30.7.06

Imprescindible el uso de biodraminas

A Tony Scott siempre se le ha acusado, con mucha razón, de utilizar en su cine un estilo en exceso paralelo al del vídeo-clip y los spots televisivos. Pero nunca antes, como en su última película, Domino, había abusado tanto de esas imágenes sincopadas. Les puedo asegurar que, en sus dos largas horas de proyección, no hay un solo plano que aguante en pantalla más de cuatro segundos, al tiempo que hace pruebas con la luminosidad y el color de su fotografía. Y eso, la verdad, acaba agobiando y mareando al más pintado; sobre todo si la mayoría de ellos son primerísimos primeros planos que poco aclaran sobre la historia a narrar.

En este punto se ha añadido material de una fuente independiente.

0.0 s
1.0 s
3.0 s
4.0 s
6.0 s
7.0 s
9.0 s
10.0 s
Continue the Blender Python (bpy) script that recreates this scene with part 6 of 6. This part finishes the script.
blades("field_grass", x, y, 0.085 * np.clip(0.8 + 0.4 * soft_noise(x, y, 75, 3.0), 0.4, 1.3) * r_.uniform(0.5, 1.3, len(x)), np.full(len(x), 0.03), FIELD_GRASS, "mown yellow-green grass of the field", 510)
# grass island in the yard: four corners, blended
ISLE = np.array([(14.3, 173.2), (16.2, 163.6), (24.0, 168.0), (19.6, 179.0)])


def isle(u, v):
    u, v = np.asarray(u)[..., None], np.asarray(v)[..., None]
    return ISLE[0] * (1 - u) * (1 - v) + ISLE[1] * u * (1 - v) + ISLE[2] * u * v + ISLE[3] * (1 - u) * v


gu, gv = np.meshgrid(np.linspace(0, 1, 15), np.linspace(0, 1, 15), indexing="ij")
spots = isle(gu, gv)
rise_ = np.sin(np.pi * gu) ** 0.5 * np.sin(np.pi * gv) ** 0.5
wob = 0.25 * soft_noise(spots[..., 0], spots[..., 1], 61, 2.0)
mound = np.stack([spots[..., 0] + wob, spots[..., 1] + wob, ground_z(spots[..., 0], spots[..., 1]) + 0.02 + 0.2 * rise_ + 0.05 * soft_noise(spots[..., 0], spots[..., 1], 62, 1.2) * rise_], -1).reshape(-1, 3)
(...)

Y es una lástima ya que, en principio, lo que cuenta la película podría haber sido ciertamente interesante pues, aparte de ser un thriller, apunta hacia otros derroteros más profundos y nunca desarrollados a fondo (como ocurre con la relación madre dominante e hija rebelde). En ella se narra una etapa concreta de la vida de la desaparecida Domino Harvey, la hija del actor Laurence Harvey, una ex-modelo que, harta de su profesión e inquieta por encontrar un lugar en el mundo y un trabajo que la motivara, decidió convertirse en cazadora de recompensas. La cinta, de manera muy libre, escenifica uno de los casos más arduos y peligrosos con los que (en teoría) se enfrentó la muchachita. Un caso en el que se mezclan un robo a un furgón blindado, un niño moribundo, el FBI y dos bandas mafiosas rivales. Un interrogatorio con una psiquiatra del FBI (una Lucy Liu que últimamente sale hasta en la sopa), será la pauta que seguirá el realizador para contar todo cuanto acontece en Domino.

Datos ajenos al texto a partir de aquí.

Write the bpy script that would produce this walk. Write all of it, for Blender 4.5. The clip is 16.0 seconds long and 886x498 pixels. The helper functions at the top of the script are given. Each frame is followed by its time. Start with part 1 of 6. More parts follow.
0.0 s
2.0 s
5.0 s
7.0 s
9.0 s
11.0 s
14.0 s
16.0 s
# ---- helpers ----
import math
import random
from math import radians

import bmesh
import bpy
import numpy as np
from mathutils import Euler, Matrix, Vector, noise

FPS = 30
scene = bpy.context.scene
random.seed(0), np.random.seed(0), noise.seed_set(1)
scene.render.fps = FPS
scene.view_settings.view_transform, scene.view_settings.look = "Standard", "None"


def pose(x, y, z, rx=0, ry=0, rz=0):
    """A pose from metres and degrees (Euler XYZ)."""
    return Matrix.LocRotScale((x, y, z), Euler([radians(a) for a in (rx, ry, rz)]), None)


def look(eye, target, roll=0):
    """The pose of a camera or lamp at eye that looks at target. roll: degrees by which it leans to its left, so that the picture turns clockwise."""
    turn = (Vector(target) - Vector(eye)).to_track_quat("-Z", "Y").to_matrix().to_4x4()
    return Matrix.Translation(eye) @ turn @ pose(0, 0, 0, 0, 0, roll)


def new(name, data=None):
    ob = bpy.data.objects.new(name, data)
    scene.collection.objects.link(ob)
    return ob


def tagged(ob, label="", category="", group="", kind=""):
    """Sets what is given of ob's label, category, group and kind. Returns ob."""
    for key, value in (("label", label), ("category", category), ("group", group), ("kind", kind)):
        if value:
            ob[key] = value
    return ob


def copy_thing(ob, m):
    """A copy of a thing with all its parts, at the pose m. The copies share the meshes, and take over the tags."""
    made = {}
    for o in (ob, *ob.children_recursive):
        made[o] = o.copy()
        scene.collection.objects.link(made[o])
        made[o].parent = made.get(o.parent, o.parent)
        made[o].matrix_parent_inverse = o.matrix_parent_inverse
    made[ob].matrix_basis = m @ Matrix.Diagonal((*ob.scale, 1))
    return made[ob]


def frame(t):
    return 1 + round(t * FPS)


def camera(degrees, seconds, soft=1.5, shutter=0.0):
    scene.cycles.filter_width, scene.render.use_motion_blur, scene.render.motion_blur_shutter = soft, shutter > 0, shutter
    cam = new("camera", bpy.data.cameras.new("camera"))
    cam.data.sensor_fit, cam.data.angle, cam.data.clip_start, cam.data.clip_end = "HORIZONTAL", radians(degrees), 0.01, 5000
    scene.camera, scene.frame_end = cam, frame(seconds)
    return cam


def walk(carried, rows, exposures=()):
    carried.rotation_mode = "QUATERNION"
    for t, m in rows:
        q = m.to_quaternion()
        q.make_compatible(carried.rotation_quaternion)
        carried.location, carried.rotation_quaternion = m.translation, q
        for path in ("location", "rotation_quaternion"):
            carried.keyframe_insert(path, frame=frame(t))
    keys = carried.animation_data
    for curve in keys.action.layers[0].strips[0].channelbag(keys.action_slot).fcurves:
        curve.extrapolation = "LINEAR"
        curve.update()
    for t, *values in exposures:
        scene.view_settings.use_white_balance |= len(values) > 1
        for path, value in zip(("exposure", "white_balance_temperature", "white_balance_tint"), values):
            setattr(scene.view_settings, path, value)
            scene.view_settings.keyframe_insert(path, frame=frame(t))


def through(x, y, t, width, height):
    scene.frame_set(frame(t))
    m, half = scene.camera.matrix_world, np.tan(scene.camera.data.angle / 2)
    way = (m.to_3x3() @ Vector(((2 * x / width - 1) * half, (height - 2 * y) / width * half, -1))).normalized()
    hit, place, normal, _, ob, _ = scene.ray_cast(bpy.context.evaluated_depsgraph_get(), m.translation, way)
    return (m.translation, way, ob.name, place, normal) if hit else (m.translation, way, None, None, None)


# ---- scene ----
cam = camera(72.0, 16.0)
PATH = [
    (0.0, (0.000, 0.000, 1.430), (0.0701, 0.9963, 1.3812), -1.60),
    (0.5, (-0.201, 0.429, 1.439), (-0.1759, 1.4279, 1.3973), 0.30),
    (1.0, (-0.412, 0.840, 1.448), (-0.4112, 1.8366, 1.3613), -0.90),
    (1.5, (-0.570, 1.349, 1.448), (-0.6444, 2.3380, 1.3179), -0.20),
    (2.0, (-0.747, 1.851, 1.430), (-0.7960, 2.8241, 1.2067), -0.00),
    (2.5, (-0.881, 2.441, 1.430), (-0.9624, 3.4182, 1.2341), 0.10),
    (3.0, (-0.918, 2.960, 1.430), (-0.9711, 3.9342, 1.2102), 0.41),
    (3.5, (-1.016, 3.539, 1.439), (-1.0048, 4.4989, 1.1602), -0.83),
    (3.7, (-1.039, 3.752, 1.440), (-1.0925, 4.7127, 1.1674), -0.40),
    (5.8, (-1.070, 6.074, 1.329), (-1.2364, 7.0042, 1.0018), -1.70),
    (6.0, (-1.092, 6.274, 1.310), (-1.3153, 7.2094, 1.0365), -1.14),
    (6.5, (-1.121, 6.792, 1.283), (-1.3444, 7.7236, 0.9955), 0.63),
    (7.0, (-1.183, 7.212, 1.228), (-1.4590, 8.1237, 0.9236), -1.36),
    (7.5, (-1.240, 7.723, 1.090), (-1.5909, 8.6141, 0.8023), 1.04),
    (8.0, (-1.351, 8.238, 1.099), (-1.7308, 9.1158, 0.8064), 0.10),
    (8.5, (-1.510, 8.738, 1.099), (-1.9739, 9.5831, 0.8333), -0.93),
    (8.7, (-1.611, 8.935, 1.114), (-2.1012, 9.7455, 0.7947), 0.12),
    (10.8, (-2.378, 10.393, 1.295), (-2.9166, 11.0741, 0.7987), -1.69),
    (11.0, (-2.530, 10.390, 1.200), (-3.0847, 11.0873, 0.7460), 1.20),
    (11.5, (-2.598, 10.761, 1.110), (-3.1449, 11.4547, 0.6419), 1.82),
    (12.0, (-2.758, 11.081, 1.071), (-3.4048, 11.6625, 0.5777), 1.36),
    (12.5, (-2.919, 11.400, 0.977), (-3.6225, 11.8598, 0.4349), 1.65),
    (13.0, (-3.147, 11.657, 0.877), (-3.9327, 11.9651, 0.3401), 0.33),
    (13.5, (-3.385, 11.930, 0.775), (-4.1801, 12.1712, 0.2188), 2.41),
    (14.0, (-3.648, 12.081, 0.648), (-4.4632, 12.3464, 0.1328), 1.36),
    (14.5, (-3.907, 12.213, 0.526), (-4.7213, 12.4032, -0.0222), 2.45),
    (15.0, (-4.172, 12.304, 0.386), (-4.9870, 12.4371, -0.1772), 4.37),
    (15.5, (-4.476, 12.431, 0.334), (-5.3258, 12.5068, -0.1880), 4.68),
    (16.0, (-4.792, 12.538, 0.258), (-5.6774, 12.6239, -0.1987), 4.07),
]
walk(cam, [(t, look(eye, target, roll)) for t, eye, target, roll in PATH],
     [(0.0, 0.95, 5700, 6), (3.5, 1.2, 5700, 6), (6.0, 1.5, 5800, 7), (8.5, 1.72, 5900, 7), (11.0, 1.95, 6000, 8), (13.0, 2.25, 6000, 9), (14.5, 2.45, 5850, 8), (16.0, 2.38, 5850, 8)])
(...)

Tantas imágenes descabelladas -disparadas sin ton ni son como ráfagas de metralleta-, sumadas a una narración construida a base de flash-backs metidos dentro de otros flash-backs que hacen que la acción avance y retroceda en el tiempo (sin lógica alguna), sólo sirven para que el espectador, abrumado con esa exagerada e innecesaria zozobra visual, se pierda en el maremágnum de un guión no muy bien escrito y con demasiadas lagunas sin aclarar. Personajes que aparecen y desaparecen como el Guadiana, y un montón de situaciones poco comprensibles, suponen el principal defecto de un guión endeble que intenta disimular sus enormes deficiencias a golpes de violencia y salpicaduras de sangre por todas partes.

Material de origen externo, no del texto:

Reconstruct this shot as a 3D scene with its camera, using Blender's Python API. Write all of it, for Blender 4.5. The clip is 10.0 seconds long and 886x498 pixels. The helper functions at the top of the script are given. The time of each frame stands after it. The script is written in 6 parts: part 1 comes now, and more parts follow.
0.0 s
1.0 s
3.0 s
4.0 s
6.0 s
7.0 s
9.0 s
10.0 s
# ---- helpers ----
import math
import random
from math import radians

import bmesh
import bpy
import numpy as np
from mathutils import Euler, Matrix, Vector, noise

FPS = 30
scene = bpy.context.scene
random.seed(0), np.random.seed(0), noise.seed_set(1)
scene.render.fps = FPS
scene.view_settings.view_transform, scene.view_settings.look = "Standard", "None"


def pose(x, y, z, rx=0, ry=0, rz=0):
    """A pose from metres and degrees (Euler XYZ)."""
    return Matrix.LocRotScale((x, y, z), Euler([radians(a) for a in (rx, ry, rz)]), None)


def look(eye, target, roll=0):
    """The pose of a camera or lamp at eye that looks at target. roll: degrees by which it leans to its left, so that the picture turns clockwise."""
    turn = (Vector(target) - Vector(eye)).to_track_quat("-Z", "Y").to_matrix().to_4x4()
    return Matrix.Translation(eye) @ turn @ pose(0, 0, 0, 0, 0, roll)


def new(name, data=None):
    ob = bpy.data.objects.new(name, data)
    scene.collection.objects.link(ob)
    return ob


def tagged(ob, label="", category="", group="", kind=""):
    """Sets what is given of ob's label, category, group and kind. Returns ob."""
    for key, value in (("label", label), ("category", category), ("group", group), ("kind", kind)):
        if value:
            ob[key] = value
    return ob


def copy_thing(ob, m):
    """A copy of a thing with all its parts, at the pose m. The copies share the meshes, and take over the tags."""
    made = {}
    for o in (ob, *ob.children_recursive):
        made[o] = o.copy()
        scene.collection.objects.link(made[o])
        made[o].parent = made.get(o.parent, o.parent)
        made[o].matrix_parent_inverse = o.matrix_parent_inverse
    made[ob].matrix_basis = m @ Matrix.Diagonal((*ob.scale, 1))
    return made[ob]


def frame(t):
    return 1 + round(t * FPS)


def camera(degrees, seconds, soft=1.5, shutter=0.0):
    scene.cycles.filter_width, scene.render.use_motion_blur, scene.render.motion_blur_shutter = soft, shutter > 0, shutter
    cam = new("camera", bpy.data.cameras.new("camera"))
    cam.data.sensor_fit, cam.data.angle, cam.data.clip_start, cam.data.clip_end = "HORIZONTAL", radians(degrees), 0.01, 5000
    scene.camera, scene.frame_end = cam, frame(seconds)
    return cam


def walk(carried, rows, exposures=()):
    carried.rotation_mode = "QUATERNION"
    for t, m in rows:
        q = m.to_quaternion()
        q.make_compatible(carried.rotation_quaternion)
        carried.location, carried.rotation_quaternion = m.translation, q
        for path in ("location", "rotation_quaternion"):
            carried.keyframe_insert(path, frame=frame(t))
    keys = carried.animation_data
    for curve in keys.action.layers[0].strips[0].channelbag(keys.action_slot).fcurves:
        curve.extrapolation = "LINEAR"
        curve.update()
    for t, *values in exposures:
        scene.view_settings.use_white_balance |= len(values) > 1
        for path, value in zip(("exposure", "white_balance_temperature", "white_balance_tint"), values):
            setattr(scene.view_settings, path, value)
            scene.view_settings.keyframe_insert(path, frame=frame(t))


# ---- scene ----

Es innegable que Domino, a pesar de esa insistencia en acelerar todo cuanto ocurre en pantalla, tiene algún que otro acierto positivo. Poquitos, pero los tiene. Y uno de ellos es esa crítica ácida y furibunda contra la tele basura actual; esa tele que busca y escarba en los rincones más recónditos de nuestro planeta para enseñar, en vivo, en directo y vía satélite, las miserias más oscuras de la humanidad. Al igual que hizo Oliver Stone en su gratuita Asesinos Natos, colocando una cámara en el interior de una prisión, Scott hace algo similar al introducir en la historia a un equipo televisivo siguiendo los pasos de Domino Harvey y su grupo de cazadores de recompensas.

Un simpático y curioso guiño a la figura de Laurence Harvey -el padre de la criaturita-, mediante la inserción de una escena de El Mensajero del Miedo (emitida por una televisión situada en medio de un brutal tiroteo), acaba convirtiéndose, sin lugar a dudas, en lo mejor de un producto disparatado y, casi, casi, experimental (como la época más empírica y peñazo del antes citado Stone). Tal y como diría un honorable y famoso crítico catalán, “a mí, los experimentos que me los den con patatas”.

De los actores, la verdad, ni se sabe. Particularmente, me resulta imposible valorar cualquiera de las interpretaciones de Domino. Los vaivenes visuales, su veloz ritmo videoclipero y la abusiva utilización de música estridente y a todo volumen, apaga todo atisbo de interpretación. Eso sí: la presencia en pantalla de Mickey Rourke, cada día más desfigurado e hinchado, y las fugaces apariciones de las múltiples arrugas de Christopher Walken, Tom Waits y Jacqueline Bisset, son una demostración palpable de que los años no pasan en balde. Y ella, la jovencita, la reina del plató, Keira Knightley, luciendo tipito y convertida en la estrella de un film estrellado.

Si se acercan a Domino, procuren no colocarse en las primeras filas. Y ante todo tengan a mano unas cuantas Biodraminas, pues el efecto vapuleante de sus descoordinadas imágenes es peor que una travesía en un barco destartalado durante una marea infernal.